- Education: Harvard University (BA) Stanford Law School (JD)
- Organization: U.S. Russia Foundation for Economic Advancement and the Rule of Law (USRF)
- Title: President & CEO

= Matthew Rojansky =

American national security expert

Matthew Rojansky is an American academic, lawyer, and national security policy scholar. As of January 2022, he is President & CEO of the U.S. Russia Foundation for Economic Advancement and the Rule of Law (USRF), an American non-profit organization founded in 2008 that aims to strengthen relations between the United States and Russia and to promote the development of the private sector in the Russian Federation. He is an adjunct professor at Johns Hopkins School of Advanced International Studies. He served as a director of the U.S.-Russia Foundation and founded the Carnegie Endowment for International Peace's Ukraine Program.

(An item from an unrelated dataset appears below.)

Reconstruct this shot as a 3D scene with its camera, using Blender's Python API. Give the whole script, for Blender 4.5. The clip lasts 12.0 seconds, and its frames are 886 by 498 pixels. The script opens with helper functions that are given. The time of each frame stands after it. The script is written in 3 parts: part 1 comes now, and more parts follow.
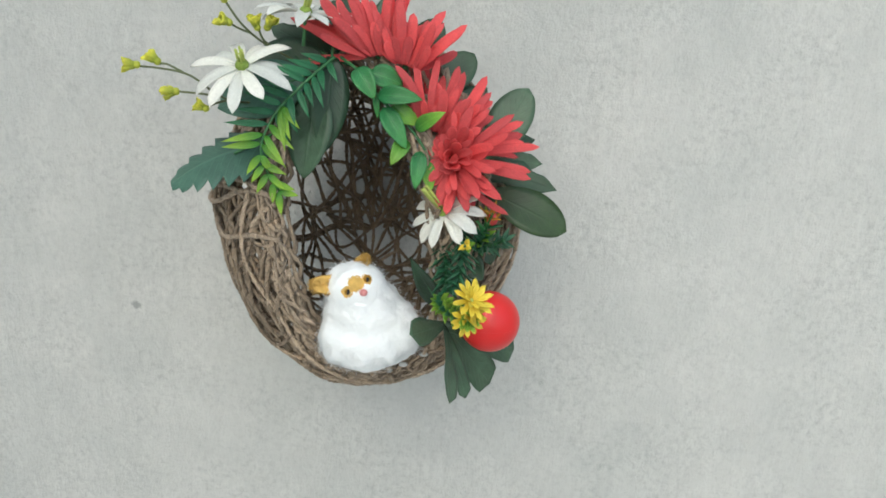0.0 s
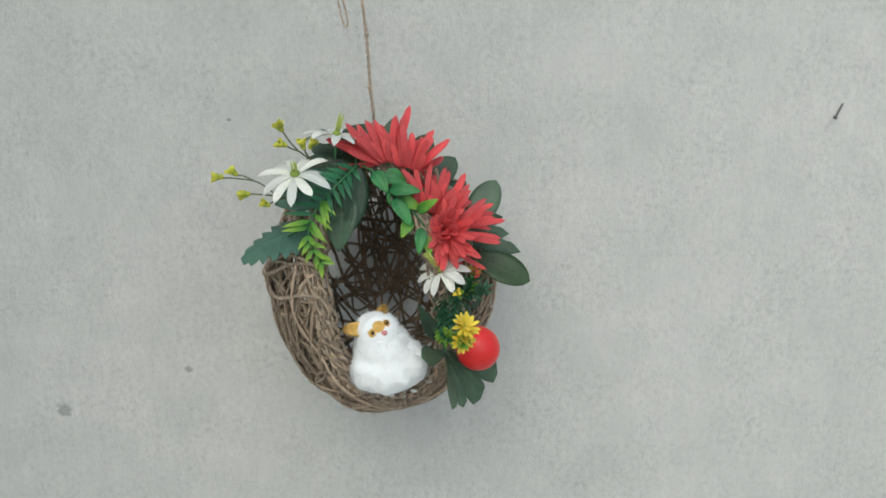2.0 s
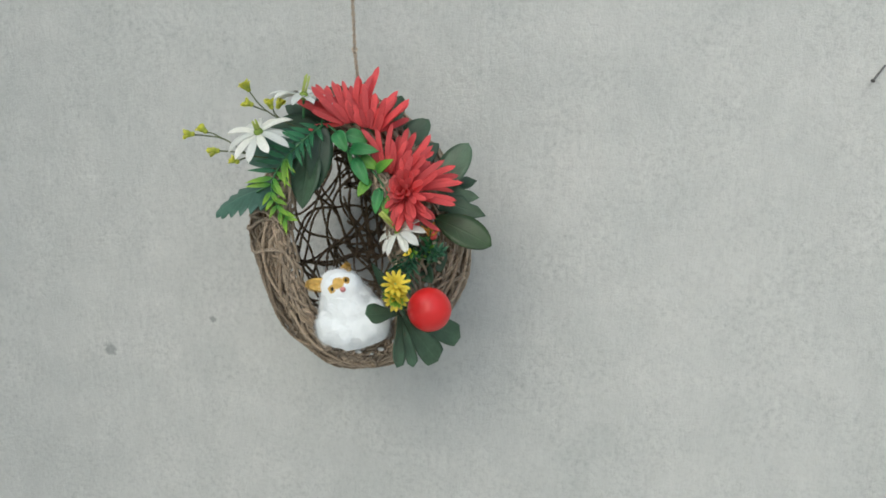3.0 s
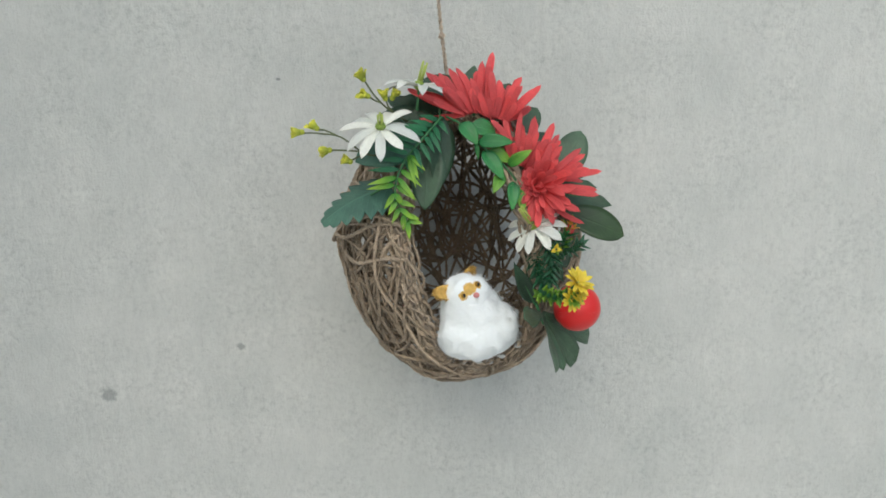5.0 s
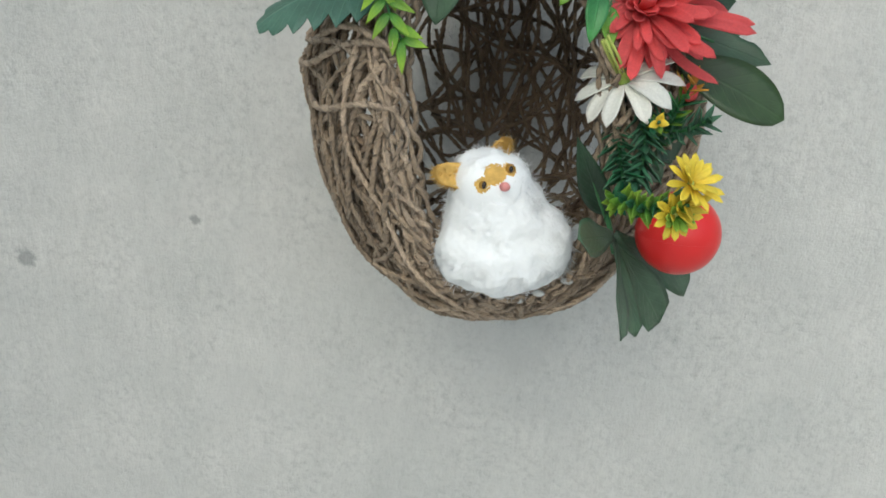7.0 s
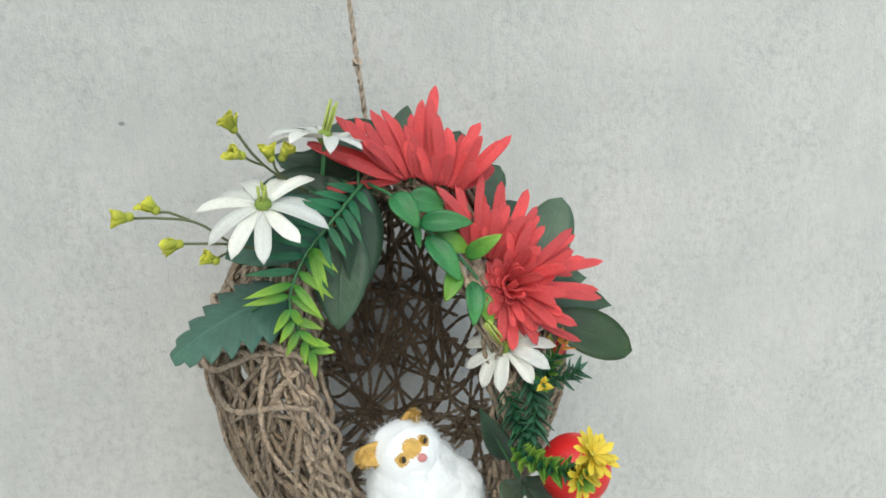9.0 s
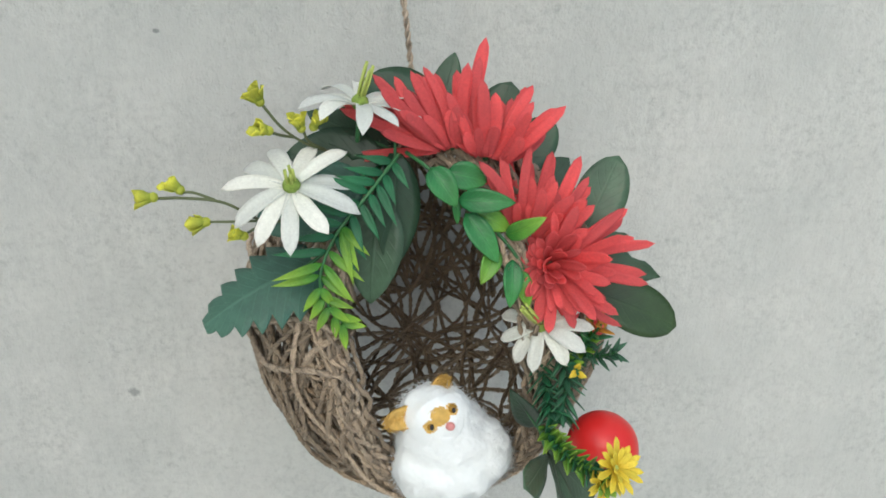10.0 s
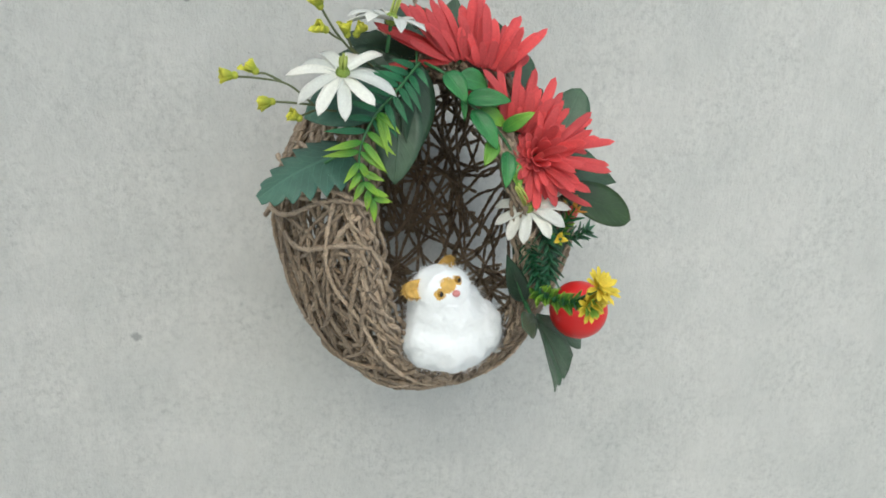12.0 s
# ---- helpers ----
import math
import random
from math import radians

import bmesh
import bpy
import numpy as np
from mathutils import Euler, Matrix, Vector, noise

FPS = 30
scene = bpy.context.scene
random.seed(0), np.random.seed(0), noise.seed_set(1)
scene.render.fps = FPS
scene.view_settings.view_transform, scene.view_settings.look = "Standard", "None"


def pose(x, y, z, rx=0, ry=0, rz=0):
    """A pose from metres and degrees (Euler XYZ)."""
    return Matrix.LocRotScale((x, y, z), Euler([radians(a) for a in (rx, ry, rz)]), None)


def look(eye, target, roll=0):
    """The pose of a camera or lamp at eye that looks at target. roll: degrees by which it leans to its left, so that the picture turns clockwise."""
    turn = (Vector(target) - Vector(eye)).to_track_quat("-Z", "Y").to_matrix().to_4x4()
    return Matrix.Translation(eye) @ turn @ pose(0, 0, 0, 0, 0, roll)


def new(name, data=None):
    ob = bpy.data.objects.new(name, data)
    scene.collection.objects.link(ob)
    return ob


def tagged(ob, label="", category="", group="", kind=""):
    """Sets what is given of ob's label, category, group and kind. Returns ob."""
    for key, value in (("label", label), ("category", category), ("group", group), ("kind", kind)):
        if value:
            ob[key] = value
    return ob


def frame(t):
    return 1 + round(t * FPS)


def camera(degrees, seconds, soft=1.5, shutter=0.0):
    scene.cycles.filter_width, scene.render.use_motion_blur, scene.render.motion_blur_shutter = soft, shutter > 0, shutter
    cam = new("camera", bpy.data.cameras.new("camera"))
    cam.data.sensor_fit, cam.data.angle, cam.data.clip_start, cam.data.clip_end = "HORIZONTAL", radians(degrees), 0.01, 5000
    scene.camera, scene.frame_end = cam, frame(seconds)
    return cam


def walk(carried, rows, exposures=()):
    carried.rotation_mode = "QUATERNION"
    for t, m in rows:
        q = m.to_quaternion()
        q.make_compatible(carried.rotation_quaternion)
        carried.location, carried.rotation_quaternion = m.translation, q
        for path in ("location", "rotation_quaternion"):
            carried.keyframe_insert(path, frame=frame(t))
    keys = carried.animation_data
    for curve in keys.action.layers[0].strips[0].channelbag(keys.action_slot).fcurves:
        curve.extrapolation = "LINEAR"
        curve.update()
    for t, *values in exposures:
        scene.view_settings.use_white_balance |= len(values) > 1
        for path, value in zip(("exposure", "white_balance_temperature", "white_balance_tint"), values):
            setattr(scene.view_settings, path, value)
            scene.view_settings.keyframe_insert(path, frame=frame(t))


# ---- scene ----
cam = camera(61.6, 12.0, soft=1.7)
PATH = [
    (0, (0.022, -0.734, 1.497), (-0.06, 1.176, 0.911), 2.3),
    (0.5, (-0.021, -0.747, 1.519), (0.006, 1.203, 1.077), 3.3),
    (1, (-0.086, -0.832, 1.529), (0.148, 1.117, 1.145), 1.1),
    (1.5, (-0.079, -0.928, 1.521), (0.166, 1.033, 1.209), 0.1),
    (2, (0.014, -0.94, 1.511), (-0.018, 1.031, 1.175), -0.4),
    (2.5, (0.194, -0.913, 1.506), (-0.205, 1.013, 1.145), 0.4),
    (3, (0.204, -0.922, 1.492), (-0.227, 0.992, 1.105), -0.2),
    (3.2, (0.172, -0.929, 1.487), (-0.184, 1.003, 1.11), -0.8),
    (4.8, (-0.093, -0.901, 1.491), (-0.064, 1.06, 1.1), -2.3),
    (5, (-0.098, -0.899, 1.484), (-0.062, 1.062, 1.094), -2.0),
    (5.5, (-0.107, -0.9, 1.47), (-0.096, 1.055, 1.047), -0.7),
    (6, (-0.107, -0.836, 1.443), (-0.089, 1.089, 0.901), -0.9),
    (6.5, (-0.064, -0.712, 1.417), (-0.253, 1.18, 0.799), 0.5),
    (6.7, (-0.048, -0.65, 1.401), (-0.25, 1.232, 0.755), 4.0),
    (8.3, (-0.048, -0.589, 1.436), (-0.08, 1.331, 0.876), 1.0),
    (8.5, (-0.063, -0.617, 1.462), (0.029, 1.322, 0.983), -1.4),
    (9, (-0.097, -0.65, 1.5), (0.176, 1.306, 1.184), -2.4),
    (9.5, (-0.093, -0.639, 1.532), (0.136, 1.31, 1.148), -0.6),
    (10, (-0.077, -0.604, 1.581), (0.01, 1.237, 0.804), -0.7),
    (10.5, (-0.102, -0.64, 1.605), (0.115, 1.251, 0.993), 1.0),
    (11, (-0.116, -0.679, 1.595), (0.163, 1.224, 1.049), -1.0),
    (11.5, (-0.142, -0.725, 1.544), (0.144, 1.176, 0.993), 0.2),
    (12, (-0.155, -0.739, 1.487), (0.173, 1.157, 0.941), 1.2),
]
EXPOSURES = [(0, 0.46, 5980, 1), (1.5, 0.27, 5980, 1), (3.2, 0.24, 5980, 1), (5.5, 0.28, 5980, 1), (6.7, 0.30, 5980, 1), (8.5, 0.62, 5980, 1), (9.5, 0.46, 5980, 1), (11, 0.40, 5980, 1), (12, 0.43, 5980, 1)]
walk(cam, [(t, look(eye, target, roll)) for t, eye, target, roll in PATH], EXPOSURES)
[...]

From July 2013 to January 2022, Rojansky was the director of the Kennan Institute at the Woodrow Wilson International Center for Scholars, which focuses on Russia and Ukraine issues.

==Early life and education==
Rojansky received a Bachelor of Arts in history from Harvard University and a Juris Doctor from Stanford Law School.

==Career==
Rojansky served as a clerk for Judge Charles E. Erdmann on the United States Court of Appeals for the Armed Forces.

From 2007 to 2010, Rojansky was the executive director of Partnership for a Secure America, a nonprofit focused on seeking bipartisan solutions to national security challenges. He served as deputy director of the Russia and Eurasia Program at the Carnegie Endowment for International Peace. Rojansky was the director of the Kennan Institute at the Woodrow Wilson International Center for Scholars, which focuses on Russia and Ukraine issues.

===Consideration for National Security Council===
In April 2021, Axios reported that President Joe Biden was considering appointing Rojansky as the Russia director on the National Security Council. Axios noted that while Rojansky was widely respected as a Russia scholar, a 2018 letter by 31 alumni of the Kennan Institute criticized the think tank's "growing pro-Kremlin policies, lack of democratic procedures and unprofessional communication with Kennan Institute alumni in Ukraine". A week later, Rojansky was withdrawn from consideration, with senior officials voicing concerns that his appointment would be seen as a concession to Russia.

==Views==
Rojansky has argued that Russian interference in the 2016 election is more plausibly explained by Putin wanting to "send the message to Americans that... American democracy is just as vulnerable to foreign meddling" rather than "specifically picking sides."

Rojansky believes that Russia and China are inherently distrustful of each other, but that American policy is driving them to be natural partners.

He has written numerous articles on U.S. policy in regard to Russia and Ukraine. He wrote in support of U.S. president Joe Biden's approach.